Problem:
Exactly and only the lines from the one containing "5. This part finishes the script." through the one containing "sap, 91, 0.2)" are to be repeated, both ends included.

Clips as scene scripts:
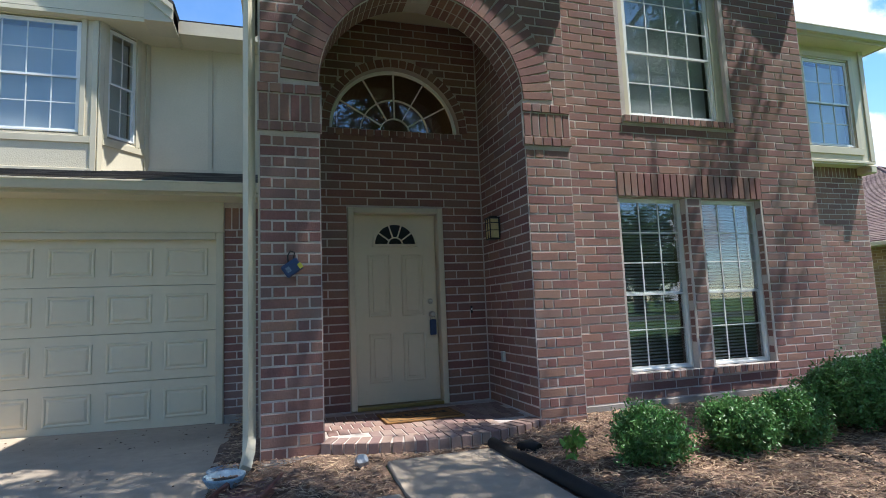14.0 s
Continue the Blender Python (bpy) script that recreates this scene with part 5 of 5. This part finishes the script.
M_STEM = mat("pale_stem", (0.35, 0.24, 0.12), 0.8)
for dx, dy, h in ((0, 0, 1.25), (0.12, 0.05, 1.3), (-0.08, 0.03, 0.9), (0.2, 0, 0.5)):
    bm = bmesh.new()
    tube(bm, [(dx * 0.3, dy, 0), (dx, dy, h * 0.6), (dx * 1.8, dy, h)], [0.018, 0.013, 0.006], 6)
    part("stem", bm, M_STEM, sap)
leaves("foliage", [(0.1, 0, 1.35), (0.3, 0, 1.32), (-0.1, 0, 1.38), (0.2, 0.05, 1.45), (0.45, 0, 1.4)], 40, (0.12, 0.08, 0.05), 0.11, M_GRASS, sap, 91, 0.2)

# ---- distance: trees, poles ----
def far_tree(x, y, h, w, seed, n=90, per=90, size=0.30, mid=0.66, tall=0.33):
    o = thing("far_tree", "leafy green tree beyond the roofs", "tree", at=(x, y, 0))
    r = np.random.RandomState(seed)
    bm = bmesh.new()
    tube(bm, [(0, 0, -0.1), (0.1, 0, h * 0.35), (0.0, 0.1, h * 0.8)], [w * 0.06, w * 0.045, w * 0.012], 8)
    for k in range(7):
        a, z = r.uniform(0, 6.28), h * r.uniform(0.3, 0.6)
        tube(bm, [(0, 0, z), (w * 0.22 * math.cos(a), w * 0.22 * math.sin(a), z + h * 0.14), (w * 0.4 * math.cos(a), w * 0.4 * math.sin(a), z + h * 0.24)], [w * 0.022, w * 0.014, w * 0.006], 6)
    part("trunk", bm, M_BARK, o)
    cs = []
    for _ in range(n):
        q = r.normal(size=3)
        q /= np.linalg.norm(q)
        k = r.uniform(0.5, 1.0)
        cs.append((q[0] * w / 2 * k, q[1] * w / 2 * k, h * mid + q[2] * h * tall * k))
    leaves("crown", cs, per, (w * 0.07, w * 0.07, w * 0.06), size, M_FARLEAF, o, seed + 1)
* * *
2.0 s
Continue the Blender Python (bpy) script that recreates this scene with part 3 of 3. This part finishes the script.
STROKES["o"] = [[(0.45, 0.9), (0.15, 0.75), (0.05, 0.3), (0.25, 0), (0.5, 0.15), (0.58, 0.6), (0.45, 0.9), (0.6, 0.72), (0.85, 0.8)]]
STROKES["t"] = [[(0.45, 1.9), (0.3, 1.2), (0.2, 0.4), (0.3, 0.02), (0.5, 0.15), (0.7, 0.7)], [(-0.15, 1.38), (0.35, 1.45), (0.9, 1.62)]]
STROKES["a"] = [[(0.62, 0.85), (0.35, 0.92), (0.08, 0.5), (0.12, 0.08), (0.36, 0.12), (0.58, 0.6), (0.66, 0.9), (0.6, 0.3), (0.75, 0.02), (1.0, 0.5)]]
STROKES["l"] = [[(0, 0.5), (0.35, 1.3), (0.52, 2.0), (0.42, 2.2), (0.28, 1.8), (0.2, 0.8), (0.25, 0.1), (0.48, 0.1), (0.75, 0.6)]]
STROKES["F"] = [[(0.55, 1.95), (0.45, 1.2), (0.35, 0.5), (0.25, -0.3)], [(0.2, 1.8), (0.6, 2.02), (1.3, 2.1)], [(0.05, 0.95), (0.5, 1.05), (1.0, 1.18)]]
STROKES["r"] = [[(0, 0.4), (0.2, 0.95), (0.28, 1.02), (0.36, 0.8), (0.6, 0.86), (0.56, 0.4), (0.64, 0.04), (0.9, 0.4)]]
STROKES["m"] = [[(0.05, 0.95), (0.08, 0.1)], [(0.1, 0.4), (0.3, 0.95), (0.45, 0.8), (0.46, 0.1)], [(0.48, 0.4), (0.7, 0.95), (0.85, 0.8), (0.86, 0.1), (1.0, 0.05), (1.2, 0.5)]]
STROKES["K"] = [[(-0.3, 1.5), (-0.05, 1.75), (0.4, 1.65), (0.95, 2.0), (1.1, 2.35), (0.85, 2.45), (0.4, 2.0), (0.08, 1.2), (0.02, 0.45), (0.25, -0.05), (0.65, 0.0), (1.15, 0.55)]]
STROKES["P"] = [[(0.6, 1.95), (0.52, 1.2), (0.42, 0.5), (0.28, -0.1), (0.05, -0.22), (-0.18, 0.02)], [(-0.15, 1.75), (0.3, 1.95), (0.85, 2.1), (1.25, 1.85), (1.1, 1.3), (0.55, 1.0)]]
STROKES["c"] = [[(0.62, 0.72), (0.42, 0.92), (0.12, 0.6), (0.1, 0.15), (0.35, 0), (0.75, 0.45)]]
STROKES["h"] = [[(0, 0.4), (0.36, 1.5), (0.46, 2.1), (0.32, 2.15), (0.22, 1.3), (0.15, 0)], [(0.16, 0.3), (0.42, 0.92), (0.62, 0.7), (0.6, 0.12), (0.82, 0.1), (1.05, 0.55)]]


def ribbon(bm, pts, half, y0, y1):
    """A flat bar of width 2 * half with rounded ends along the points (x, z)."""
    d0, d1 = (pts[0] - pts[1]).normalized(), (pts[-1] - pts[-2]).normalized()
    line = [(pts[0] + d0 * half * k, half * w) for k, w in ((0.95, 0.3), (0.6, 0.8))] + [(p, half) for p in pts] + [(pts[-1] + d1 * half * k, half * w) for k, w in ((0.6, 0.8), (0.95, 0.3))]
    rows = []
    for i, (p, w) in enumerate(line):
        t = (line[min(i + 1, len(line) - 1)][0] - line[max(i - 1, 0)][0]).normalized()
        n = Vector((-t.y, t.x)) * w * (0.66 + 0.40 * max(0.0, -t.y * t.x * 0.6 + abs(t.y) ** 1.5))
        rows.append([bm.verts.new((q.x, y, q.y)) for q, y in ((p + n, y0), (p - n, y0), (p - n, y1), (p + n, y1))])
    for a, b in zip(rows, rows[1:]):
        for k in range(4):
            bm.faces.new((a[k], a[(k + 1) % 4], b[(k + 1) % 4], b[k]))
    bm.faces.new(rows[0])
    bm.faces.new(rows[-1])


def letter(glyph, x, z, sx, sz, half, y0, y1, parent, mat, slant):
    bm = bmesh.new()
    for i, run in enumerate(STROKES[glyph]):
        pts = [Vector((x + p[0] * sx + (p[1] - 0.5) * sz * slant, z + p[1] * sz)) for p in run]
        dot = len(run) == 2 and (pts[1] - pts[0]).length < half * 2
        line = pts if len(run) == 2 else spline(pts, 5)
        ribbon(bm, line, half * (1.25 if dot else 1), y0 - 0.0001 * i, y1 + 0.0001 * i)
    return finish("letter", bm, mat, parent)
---
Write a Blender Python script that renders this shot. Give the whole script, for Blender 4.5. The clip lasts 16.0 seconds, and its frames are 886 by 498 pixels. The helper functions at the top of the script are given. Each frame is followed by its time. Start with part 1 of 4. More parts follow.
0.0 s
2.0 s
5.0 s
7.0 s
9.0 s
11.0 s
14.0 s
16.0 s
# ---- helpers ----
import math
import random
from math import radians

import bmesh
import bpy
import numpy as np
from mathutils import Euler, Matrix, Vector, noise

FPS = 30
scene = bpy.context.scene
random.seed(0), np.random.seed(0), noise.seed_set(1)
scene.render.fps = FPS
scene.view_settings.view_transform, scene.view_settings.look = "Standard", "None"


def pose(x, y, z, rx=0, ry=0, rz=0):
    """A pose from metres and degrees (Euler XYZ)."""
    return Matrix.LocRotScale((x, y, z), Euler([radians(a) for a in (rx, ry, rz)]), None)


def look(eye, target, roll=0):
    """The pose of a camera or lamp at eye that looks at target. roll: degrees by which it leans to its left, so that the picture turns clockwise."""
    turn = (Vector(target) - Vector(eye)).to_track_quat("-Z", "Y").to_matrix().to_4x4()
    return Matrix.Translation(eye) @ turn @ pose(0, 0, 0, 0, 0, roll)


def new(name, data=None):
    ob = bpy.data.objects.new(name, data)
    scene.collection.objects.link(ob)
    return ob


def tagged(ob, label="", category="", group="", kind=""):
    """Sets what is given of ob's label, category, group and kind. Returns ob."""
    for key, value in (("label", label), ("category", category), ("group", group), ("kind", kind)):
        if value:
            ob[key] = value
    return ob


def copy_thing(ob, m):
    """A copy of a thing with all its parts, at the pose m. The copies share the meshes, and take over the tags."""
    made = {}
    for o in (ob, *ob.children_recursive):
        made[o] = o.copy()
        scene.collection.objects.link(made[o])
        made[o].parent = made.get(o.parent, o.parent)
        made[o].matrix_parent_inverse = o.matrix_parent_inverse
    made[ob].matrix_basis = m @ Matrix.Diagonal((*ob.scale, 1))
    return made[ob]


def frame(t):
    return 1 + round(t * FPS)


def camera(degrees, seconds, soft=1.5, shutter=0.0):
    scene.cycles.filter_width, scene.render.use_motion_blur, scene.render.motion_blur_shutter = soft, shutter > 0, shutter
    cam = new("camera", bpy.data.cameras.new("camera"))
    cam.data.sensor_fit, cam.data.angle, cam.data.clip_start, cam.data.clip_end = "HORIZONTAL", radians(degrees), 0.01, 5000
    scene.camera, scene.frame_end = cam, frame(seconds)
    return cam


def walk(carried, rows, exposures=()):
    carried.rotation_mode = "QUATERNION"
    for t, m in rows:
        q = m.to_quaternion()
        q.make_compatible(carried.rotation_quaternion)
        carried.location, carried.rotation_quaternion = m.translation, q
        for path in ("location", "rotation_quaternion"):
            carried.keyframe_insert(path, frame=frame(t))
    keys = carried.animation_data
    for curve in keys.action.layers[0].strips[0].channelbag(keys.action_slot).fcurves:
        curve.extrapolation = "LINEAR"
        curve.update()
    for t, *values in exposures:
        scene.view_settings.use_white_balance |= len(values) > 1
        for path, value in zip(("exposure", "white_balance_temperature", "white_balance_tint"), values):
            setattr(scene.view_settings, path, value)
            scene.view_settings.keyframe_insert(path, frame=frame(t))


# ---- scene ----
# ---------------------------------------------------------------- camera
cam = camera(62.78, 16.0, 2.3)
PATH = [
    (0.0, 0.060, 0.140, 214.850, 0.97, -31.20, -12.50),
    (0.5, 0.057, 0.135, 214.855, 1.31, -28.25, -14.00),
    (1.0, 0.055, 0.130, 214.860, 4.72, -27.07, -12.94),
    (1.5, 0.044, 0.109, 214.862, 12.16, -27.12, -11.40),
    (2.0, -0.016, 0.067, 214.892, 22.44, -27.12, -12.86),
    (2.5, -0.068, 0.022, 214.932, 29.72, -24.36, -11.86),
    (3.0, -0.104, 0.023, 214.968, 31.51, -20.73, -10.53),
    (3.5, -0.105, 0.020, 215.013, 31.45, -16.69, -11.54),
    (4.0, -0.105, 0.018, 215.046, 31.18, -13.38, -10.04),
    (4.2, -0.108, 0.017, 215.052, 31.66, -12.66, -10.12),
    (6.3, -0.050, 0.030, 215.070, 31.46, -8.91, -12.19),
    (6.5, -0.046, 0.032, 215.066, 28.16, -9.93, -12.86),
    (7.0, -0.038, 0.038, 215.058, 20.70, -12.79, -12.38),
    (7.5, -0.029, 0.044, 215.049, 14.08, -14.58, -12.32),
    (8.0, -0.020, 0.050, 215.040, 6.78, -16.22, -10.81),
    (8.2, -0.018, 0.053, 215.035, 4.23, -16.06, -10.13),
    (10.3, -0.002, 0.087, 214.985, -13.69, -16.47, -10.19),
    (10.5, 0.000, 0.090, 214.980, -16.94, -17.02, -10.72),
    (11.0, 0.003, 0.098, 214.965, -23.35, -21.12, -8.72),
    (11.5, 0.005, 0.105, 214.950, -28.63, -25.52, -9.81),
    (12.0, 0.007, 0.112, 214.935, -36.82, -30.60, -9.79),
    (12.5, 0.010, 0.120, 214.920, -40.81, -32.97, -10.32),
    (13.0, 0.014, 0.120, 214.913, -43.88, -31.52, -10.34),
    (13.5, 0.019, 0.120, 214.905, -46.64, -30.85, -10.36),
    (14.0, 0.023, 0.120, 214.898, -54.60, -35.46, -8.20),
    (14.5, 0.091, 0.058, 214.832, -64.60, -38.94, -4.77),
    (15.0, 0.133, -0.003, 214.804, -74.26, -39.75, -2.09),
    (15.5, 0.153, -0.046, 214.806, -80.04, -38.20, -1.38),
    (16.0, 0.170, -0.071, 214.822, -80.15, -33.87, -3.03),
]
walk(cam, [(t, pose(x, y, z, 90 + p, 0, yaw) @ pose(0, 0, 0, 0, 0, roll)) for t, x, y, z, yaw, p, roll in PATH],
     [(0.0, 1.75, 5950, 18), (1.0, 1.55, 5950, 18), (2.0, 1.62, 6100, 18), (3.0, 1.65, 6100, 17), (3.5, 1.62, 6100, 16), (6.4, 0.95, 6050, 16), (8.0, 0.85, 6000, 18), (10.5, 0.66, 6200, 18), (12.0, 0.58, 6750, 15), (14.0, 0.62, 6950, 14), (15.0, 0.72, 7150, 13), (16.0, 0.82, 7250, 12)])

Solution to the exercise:
Continue the Blender Python (bpy) script that recreates this scene with part 5 of 5. This part finishes the script.
M_STEM = mat("pale_stem", (0.35, 0.24, 0.12), 0.8)
for dx, dy, h in ((0, 0, 1.25), (0.12, 0.05, 1.3), (-0.08, 0.03, 0.9), (0.2, 0, 0.5)):
    bm = bmesh.new()
    tube(bm, [(dx * 0.3, dy, 0), (dx, dy, h * 0.6), (dx * 1.8, dy, h)], [0.018, 0.013, 0.006], 6)
    part("stem", bm, M_STEM, sap)
leaves("foliage", [(0.1, 0, 1.35), (0.3, 0, 1.32), (-0.1, 0, 1.38), (0.2, 0.05, 1.45), (0.45, 0, 1.4)], 40, (0.12, 0.08, 0.05), 0.11, M_GRASS, sap, 91, 0.2)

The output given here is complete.